>> BEGIN Stored data
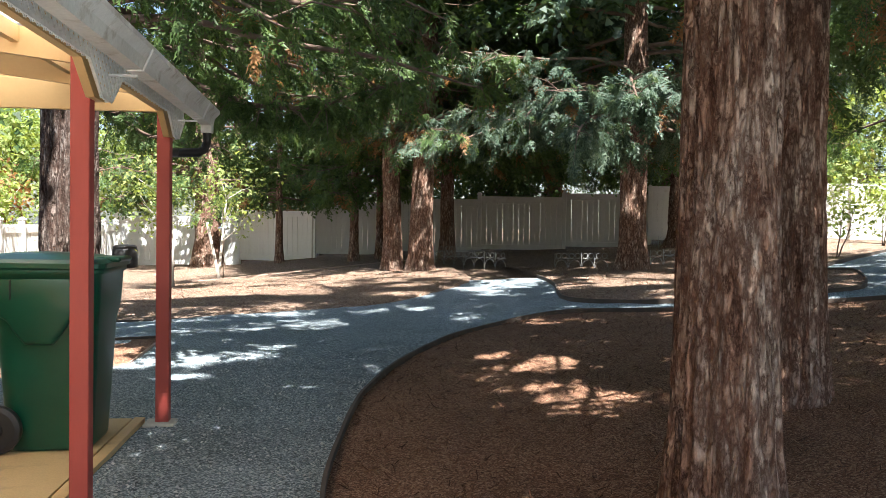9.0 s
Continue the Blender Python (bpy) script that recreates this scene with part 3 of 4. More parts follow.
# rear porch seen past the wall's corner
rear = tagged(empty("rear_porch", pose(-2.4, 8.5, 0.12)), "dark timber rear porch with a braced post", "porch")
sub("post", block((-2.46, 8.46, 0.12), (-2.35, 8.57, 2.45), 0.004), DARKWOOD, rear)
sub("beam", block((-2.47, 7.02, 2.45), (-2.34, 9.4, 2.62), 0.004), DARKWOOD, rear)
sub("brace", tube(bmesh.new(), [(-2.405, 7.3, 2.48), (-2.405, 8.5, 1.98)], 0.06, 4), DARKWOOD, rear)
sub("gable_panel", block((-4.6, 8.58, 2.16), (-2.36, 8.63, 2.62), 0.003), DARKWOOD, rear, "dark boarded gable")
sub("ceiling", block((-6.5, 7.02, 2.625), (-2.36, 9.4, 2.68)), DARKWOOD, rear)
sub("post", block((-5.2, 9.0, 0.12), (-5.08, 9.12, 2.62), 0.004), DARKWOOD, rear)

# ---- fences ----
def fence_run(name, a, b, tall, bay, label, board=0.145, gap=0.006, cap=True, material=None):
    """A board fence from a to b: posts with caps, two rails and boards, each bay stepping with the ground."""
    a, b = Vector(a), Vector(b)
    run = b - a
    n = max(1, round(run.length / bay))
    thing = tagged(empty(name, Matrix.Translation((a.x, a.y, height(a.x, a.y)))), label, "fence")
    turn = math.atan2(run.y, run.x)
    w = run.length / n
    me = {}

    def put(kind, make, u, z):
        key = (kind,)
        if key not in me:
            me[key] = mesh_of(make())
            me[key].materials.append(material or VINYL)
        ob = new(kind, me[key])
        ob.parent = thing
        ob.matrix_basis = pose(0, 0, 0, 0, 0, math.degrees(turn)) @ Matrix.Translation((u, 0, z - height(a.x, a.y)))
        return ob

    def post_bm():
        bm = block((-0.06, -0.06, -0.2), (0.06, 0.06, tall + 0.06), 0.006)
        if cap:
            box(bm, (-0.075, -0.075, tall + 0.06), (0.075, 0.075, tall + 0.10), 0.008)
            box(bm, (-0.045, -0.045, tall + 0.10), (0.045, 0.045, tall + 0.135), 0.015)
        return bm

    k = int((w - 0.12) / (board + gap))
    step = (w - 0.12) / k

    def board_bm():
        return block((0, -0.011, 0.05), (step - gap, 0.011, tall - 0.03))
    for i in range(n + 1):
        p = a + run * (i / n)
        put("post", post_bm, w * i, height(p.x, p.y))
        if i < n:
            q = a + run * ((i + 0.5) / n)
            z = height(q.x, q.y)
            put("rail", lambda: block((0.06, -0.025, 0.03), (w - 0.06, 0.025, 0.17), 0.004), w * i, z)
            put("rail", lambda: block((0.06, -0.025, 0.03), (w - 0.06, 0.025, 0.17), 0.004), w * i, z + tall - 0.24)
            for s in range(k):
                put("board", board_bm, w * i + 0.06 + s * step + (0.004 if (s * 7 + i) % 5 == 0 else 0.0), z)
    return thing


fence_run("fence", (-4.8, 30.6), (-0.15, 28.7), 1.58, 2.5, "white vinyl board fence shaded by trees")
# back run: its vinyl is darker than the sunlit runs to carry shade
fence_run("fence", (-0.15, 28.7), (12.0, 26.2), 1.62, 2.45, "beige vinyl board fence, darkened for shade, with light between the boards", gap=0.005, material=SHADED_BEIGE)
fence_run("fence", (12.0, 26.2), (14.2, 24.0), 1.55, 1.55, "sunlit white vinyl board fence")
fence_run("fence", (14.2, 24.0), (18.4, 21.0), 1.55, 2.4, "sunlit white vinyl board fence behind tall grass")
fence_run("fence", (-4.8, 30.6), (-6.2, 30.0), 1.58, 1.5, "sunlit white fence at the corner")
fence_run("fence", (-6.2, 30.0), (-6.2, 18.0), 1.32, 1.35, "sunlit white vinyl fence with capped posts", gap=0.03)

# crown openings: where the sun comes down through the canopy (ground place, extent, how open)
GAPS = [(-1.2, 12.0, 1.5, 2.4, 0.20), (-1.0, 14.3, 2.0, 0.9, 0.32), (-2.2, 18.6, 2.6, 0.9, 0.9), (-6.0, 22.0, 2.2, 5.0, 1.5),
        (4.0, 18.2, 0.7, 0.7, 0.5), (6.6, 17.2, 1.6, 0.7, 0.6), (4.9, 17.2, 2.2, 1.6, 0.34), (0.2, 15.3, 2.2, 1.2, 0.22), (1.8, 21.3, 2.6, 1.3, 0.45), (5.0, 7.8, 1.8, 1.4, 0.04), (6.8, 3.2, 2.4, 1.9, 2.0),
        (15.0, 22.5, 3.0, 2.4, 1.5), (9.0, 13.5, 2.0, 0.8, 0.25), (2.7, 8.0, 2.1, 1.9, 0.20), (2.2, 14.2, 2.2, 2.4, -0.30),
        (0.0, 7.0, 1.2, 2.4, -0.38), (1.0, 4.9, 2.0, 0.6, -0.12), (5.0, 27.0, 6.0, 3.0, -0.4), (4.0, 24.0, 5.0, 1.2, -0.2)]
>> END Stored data
>> BEGIN Stored data
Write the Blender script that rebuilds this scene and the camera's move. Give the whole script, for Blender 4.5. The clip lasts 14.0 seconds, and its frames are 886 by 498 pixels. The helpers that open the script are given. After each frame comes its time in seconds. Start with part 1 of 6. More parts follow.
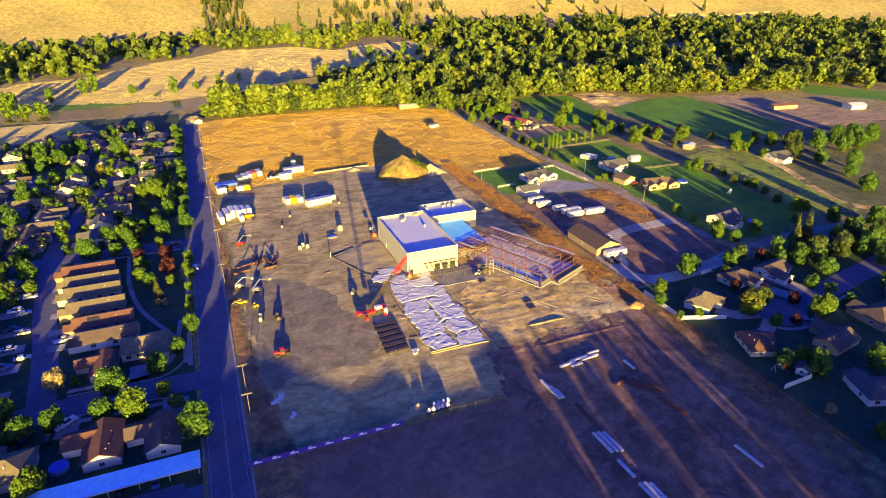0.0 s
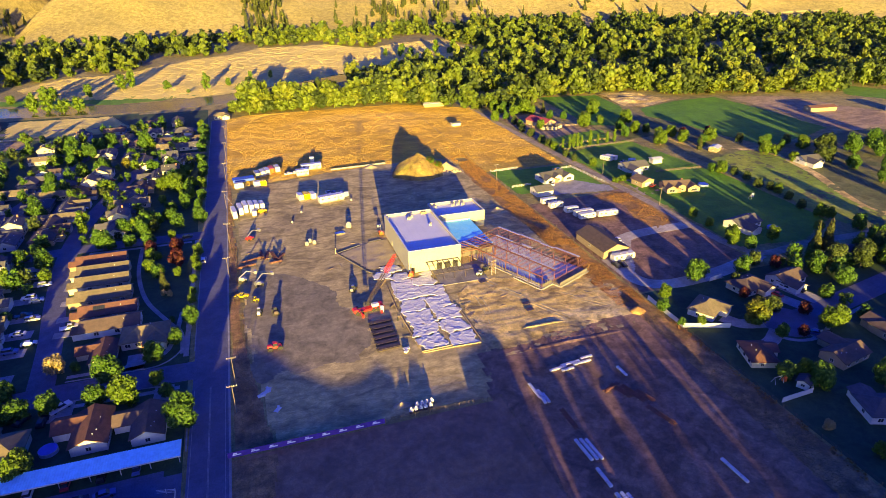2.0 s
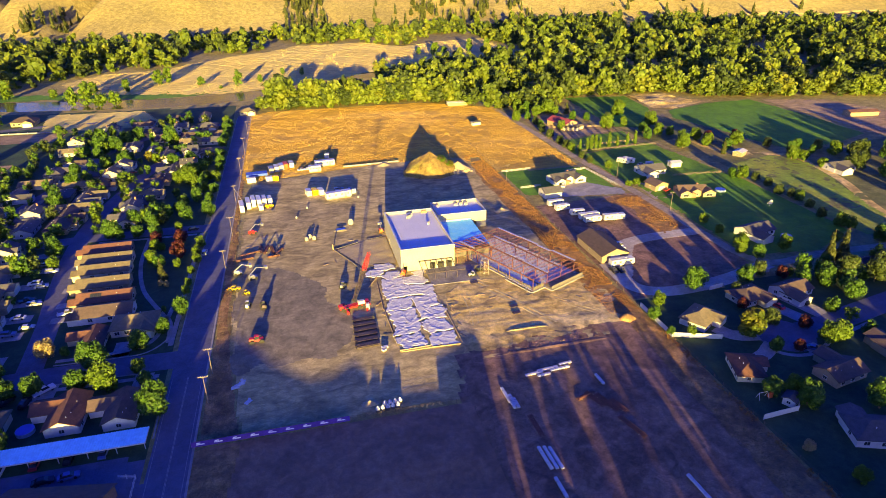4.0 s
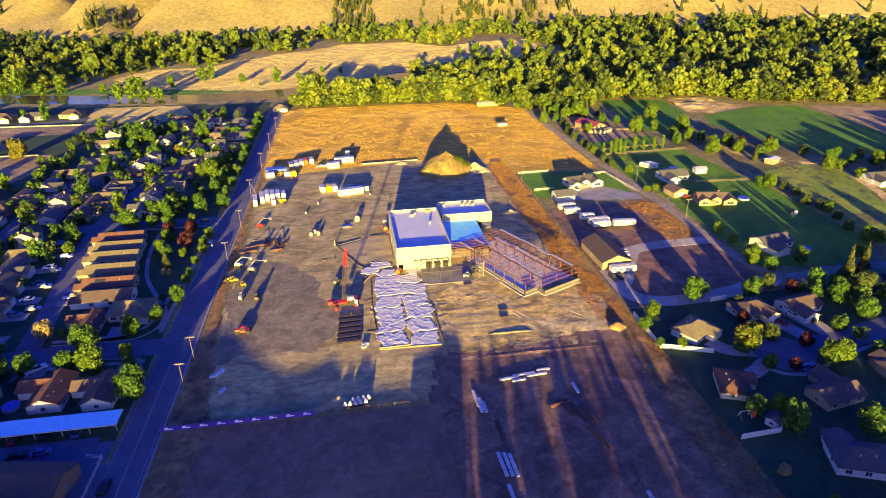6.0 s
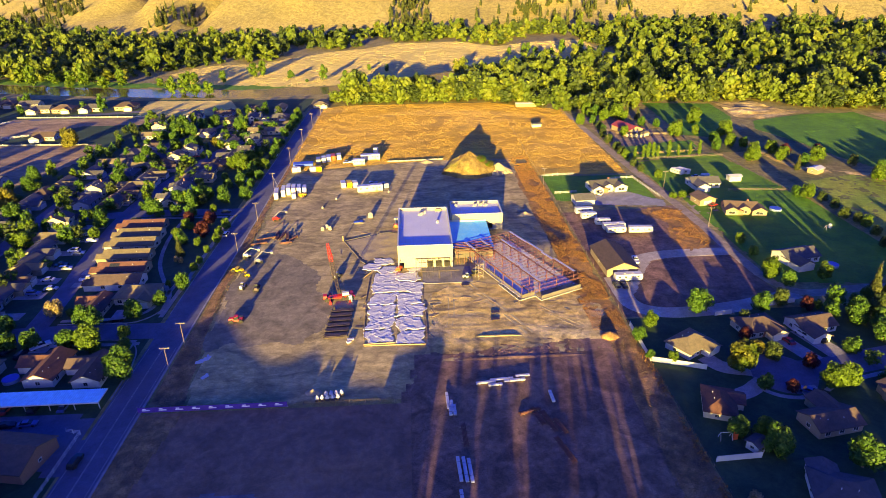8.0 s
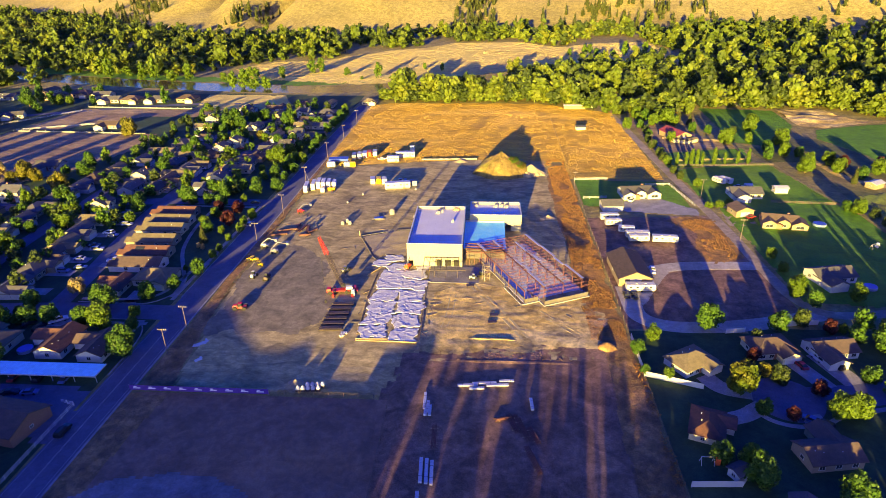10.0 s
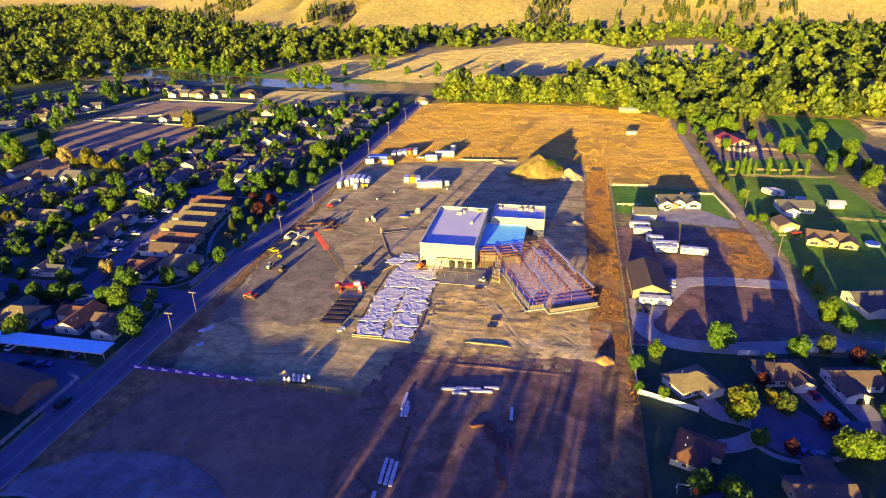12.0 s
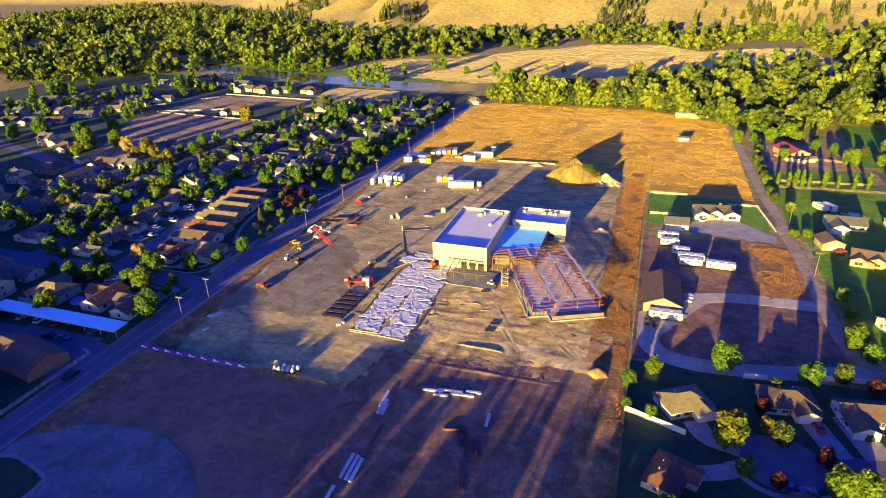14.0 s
>> END Stored data
Your objective → Copy out every line with the word "comes".

In response →
# crown openings: where the sun comes down through the canopy (ground place, extent, how open)
Write the Blender script that rebuilds this scene and the camera's move. Give the whole script, for Blender 4.5. The clip lasts 14.0 seconds, and its frames are 886 by 498 pixels. The helpers that open the script are given. After each frame comes its time in seconds. Start with part 1 of 6. More parts follow.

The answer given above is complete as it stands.